▸ Exercise objective: Reproduce the listing word for word. Skip any image.

........

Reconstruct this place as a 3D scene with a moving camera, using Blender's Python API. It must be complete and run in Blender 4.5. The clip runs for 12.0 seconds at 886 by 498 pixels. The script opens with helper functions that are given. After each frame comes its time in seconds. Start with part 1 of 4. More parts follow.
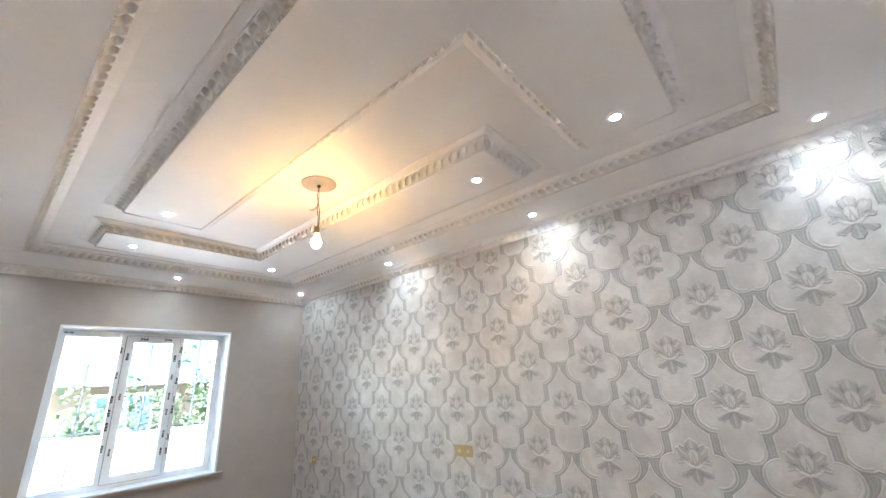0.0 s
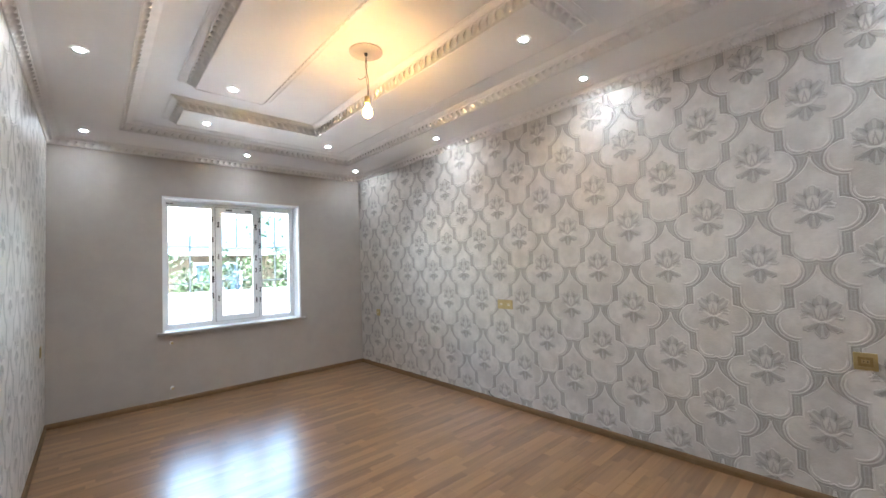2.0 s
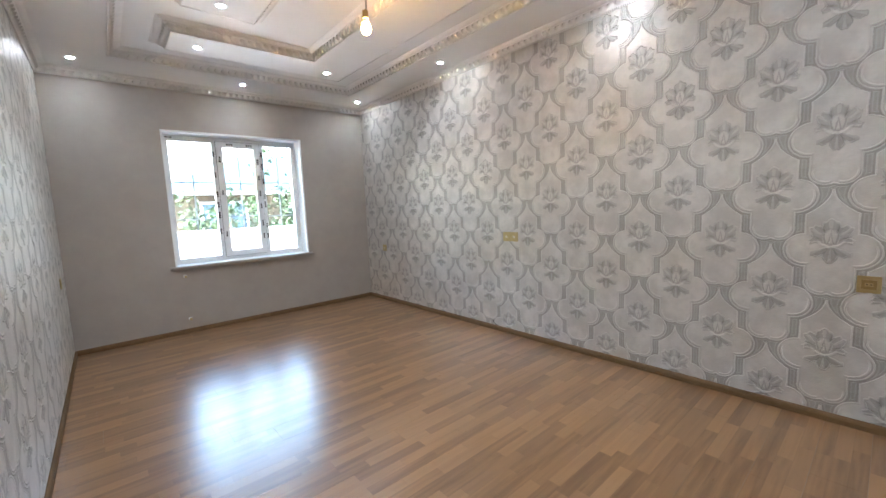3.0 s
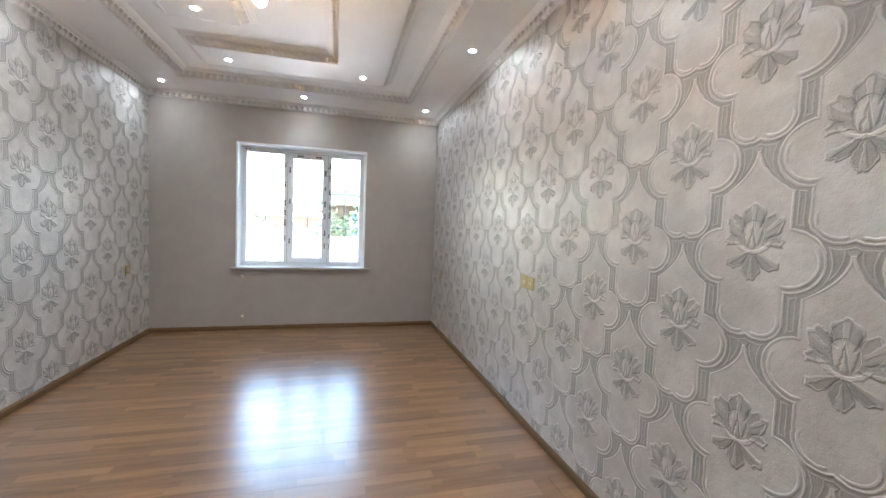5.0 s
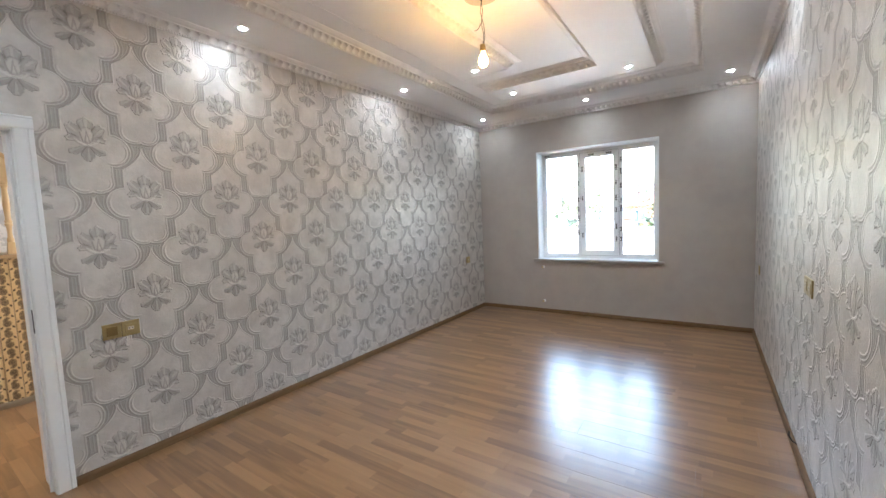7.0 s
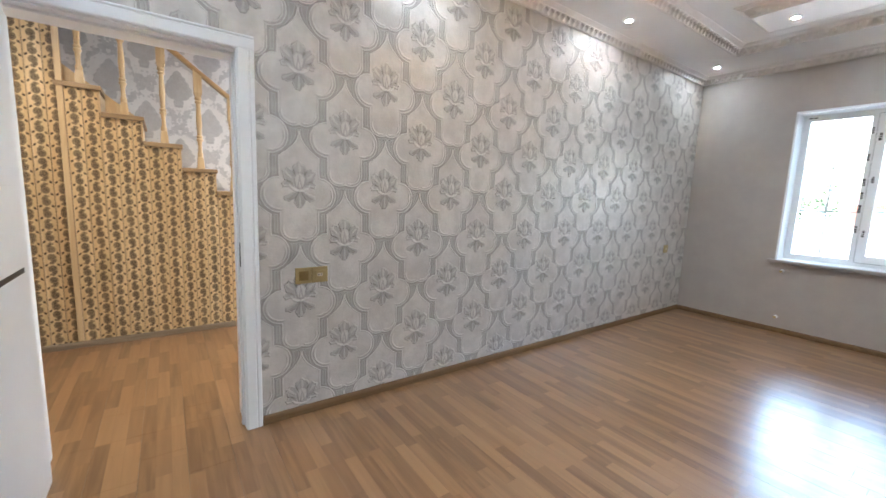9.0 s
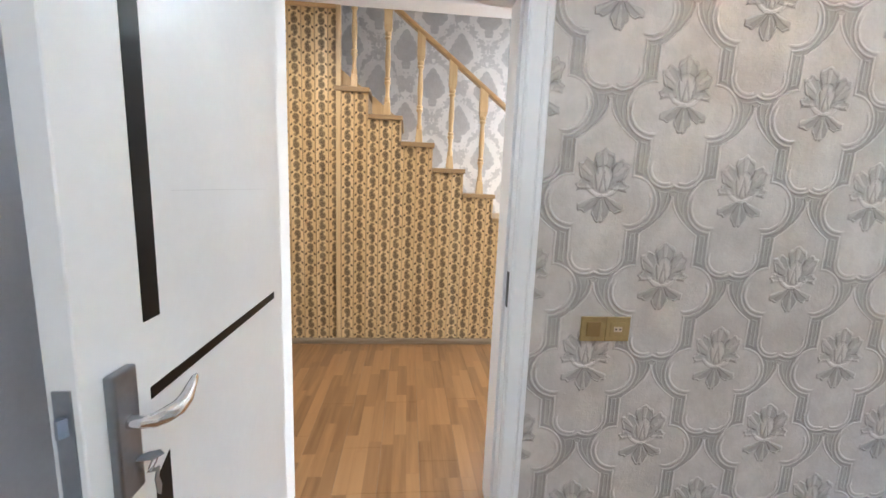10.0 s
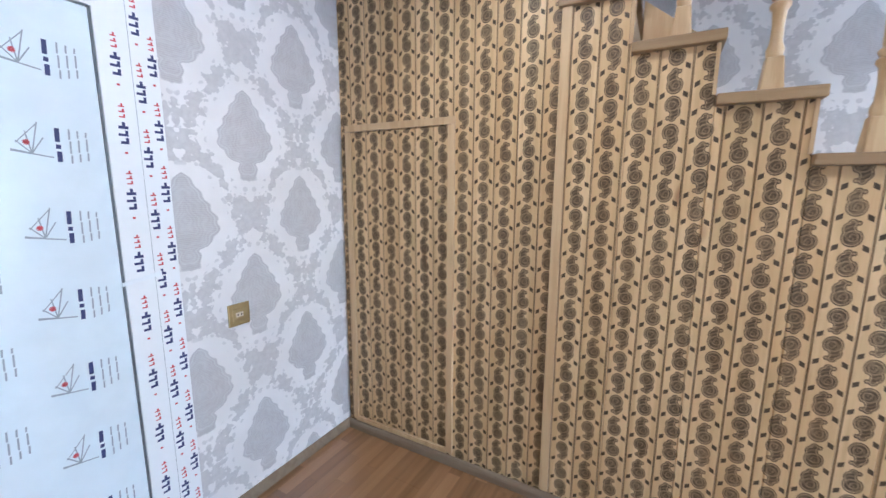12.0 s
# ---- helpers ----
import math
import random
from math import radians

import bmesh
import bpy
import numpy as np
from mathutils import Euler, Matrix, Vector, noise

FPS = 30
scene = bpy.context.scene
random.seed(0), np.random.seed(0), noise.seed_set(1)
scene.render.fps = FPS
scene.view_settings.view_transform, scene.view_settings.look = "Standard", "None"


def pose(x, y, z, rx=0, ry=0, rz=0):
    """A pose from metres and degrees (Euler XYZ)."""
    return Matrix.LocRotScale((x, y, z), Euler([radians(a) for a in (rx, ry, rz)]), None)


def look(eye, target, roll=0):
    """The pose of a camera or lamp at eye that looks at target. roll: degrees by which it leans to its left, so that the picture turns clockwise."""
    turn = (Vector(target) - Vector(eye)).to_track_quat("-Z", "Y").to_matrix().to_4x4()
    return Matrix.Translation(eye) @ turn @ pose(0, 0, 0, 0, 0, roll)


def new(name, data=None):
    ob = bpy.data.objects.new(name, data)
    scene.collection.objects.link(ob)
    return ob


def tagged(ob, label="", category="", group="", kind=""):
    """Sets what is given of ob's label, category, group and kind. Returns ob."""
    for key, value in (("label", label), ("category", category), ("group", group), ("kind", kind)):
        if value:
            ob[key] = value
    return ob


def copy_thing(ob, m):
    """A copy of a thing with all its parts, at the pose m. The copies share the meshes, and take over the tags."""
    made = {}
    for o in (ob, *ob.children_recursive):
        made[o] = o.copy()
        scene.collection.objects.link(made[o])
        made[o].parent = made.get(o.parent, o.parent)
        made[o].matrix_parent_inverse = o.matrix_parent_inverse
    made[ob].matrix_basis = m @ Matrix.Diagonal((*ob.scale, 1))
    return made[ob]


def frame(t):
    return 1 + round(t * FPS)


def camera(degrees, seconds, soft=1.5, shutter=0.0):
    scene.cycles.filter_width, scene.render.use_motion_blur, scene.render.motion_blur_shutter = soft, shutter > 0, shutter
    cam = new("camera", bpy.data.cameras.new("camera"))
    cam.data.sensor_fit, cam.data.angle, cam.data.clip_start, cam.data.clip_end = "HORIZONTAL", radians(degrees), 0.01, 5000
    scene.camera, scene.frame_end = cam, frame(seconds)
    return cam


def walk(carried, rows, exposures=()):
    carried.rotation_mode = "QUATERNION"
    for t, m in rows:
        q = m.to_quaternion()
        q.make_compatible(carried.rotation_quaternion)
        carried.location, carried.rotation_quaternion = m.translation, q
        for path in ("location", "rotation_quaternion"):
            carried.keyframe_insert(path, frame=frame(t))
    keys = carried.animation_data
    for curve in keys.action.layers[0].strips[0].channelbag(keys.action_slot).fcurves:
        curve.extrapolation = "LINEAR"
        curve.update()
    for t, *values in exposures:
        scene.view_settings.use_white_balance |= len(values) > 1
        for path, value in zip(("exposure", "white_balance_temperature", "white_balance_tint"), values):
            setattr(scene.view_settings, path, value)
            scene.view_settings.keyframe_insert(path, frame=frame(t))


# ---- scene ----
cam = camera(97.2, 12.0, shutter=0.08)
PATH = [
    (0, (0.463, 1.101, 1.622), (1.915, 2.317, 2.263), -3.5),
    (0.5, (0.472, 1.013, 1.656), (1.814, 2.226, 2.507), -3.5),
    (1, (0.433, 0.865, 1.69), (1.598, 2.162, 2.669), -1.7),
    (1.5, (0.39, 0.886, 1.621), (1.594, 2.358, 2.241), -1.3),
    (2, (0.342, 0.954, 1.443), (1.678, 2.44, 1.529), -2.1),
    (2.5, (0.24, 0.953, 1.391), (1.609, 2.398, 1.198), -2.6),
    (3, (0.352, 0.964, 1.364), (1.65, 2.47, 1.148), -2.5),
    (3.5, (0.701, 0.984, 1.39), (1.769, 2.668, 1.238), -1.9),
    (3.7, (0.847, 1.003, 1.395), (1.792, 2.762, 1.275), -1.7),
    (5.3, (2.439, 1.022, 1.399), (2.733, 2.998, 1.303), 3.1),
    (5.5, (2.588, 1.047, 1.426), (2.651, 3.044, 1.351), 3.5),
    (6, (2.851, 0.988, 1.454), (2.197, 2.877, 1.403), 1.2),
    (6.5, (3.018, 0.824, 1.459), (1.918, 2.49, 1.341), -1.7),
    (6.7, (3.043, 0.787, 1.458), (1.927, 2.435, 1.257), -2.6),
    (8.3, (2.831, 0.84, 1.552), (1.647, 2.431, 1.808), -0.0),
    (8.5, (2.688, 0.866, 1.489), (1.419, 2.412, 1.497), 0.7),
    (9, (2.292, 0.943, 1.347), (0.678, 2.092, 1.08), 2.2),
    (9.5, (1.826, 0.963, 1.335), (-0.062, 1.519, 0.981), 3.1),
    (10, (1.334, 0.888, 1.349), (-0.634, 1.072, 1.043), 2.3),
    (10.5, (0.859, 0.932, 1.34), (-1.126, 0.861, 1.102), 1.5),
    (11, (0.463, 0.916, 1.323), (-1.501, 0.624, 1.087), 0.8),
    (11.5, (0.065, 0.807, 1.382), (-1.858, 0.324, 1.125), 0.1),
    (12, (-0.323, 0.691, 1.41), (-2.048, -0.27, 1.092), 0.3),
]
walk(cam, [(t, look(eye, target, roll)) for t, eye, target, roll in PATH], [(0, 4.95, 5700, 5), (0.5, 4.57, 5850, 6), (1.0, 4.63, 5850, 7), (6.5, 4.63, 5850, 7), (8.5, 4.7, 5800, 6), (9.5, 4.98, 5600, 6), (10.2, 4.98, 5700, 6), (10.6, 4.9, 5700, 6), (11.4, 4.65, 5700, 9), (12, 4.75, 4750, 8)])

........

▸ Worked solution:
Reconstruct this place as a 3D scene with a moving camera, using Blender's Python API. It must be complete and run in Blender 4.5. The clip runs for 12.0 seconds at 886 by 498 pixels. The script opens with helper functions that are given. After each frame comes its time in seconds. Start with part 1 of 4. More parts follow.
0.0 s
2.0 s
3.0 s
5.0 s
7.0 s
9.0 s
10.0 s
12.0 s
# ---- helpers ----
import math
import random
from math import radians

import bmesh
import bpy
import numpy as np
from mathutils import Euler, Matrix, Vector, noise

FPS = 30
scene = bpy.context.scene
random.seed(0), np.random.seed(0), noise.seed_set(1)
scene.render.fps = FPS
scene.view_settings.view_transform, scene.view_settings.look = "Standard", "None"


def pose(x, y, z, rx=0, ry=0, rz=0):
    """A pose from metres and degrees (Euler XYZ)."""
    return Matrix.LocRotScale((x, y, z), Euler([radians(a) for a in (rx, ry, rz)]), None)


def look(eye, target, roll=0):
    """The pose of a camera or lamp at eye that looks at target. roll: degrees by which it leans to its left, so that the picture turns clockwise."""
    turn = (Vector(target) - Vector(eye)).to_track_quat("-Z", "Y").to_matrix().to_4x4()
    return Matrix.Translation(eye) @ turn @ pose(0, 0, 0, 0, 0, roll)


def new(name, data=None):
    ob = bpy.data.objects.new(name, data)
    scene.collection.objects.link(ob)
    return ob


def tagged(ob, label="", category="", group="", kind=""):
    """Sets what is given of ob's label, category, group and kind. Returns ob."""
    for key, value in (("label", label), ("category", category), ("group", group), ("kind", kind)):
        if value:
            ob[key] = value
    return ob


def copy_thing(ob, m):
    """A copy of a thing with all its parts, at the pose m. The copies share the meshes, and take over the tags."""
    made = {}
    for o in (ob, *ob.children_recursive):
        made[o] = o.copy()
        scene.collection.objects.link(made[o])
        made[o].parent = made.get(o.parent, o.parent)
        made[o].matrix_parent_inverse = o.matrix_parent_inverse
    made[ob].matrix_basis = m @ Matrix.Diagonal((*ob.scale, 1))
    return made[ob]


def frame(t):
    return 1 + round(t * FPS)


def camera(degrees, seconds, soft=1.5, shutter=0.0):
    scene.cycles.filter_width, scene.render.use_motion_blur, scene.render.motion_blur_shutter = soft, shutter > 0, shutter
    cam = new("camera", bpy.data.cameras.new("camera"))
    cam.data.sensor_fit, cam.data.angle, cam.data.clip_start, cam.data.clip_end = "HORIZONTAL", radians(degrees), 0.01, 5000
    scene.camera, scene.frame_end = cam, frame(seconds)
    return cam


def walk(carried, rows, exposures=()):
    carried.rotation_mode = "QUATERNION"
    for t, m in rows:
        q = m.to_quaternion()
        q.make_compatible(carried.rotation_quaternion)
        carried.location, carried.rotation_quaternion = m.translation, q
        for path in ("location", "rotation_quaternion"):
            carried.keyframe_insert(path, frame=frame(t))
    keys = carried.animation_data
    for curve in keys.action.layers[0].strips[0].channelbag(keys.action_slot).fcurves:
        curve.extrapolation = "LINEAR"
        curve.update()
    for t, *values in exposures:
        scene.view_settings.use_white_balance |= len(values) > 1
        for path, value in zip(("exposure", "white_balance_temperature", "white_balance_tint"), values):
            setattr(scene.view_settings, path, value)
            scene.view_settings.keyframe_insert(path, frame=frame(t))


# ---- scene ----
cam = camera(97.2, 12.0, shutter=0.08)
PATH = [
    (0, (0.463, 1.101, 1.622), (1.915, 2.317, 2.263), -3.5),
    (0.5, (0.472, 1.013, 1.656), (1.814, 2.226, 2.507), -3.5),
    (1, (0.433, 0.865, 1.69), (1.598, 2.162, 2.669), -1.7),
    (1.5, (0.39, 0.886, 1.621), (1.594, 2.358, 2.241), -1.3),
    (2, (0.342, 0.954, 1.443), (1.678, 2.44, 1.529), -2.1),
    (2.5, (0.24, 0.953, 1.391), (1.609, 2.398, 1.198), -2.6),
    (3, (0.352, 0.964, 1.364), (1.65, 2.47, 1.148), -2.5),
    (3.5, (0.701, 0.984, 1.39), (1.769, 2.668, 1.238), -1.9),
    (3.7, (0.847, 1.003, 1.395), (1.792, 2.762, 1.275), -1.7),
    (5.3, (2.439, 1.022, 1.399), (2.733, 2.998, 1.303), 3.1),
    (5.5, (2.588, 1.047, 1.426), (2.651, 3.044, 1.351), 3.5),
    (6, (2.851, 0.988, 1.454), (2.197, 2.877, 1.403), 1.2),
    (6.5, (3.018, 0.824, 1.459), (1.918, 2.49, 1.341), -1.7),
    (6.7, (3.043, 0.787, 1.458), (1.927, 2.435, 1.257), -2.6),
    (8.3, (2.831, 0.84, 1.552), (1.647, 2.431, 1.808), -0.0),
    (8.5, (2.688, 0.866, 1.489), (1.419, 2.412, 1.497), 0.7),
    (9, (2.292, 0.943, 1.347), (0.678, 2.092, 1.08), 2.2),
    (9.5, (1.826, 0.963, 1.335), (-0.062, 1.519, 0.981), 3.1),
    (10, (1.334, 0.888, 1.349), (-0.634, 1.072, 1.043), 2.3),
    (10.5, (0.859, 0.932, 1.34), (-1.126, 0.861, 1.102), 1.5),
    (11, (0.463, 0.916, 1.323), (-1.501, 0.624, 1.087), 0.8),
    (11.5, (0.065, 0.807, 1.382), (-1.858, 0.324, 1.125), 0.1),
    (12, (-0.323, 0.691, 1.41), (-2.048, -0.27, 1.092), 0.3),
]
walk(cam, [(t, look(eye, target, roll)) for t, eye, target, roll in PATH], [(0, 4.95, 5700, 5), (0.5, 4.57, 5850, 6), (1.0, 4.63, 5850, 7), (6.5, 4.63, 5850, 7), (8.5, 4.7, 5800, 6), (9.5, 4.98, 5600, 6), (10.2, 4.98, 5700, 6), (10.6, 4.9, 5700, 6), (11.4, 4.65, 5700, 9), (12, 4.75, 4750, 8)])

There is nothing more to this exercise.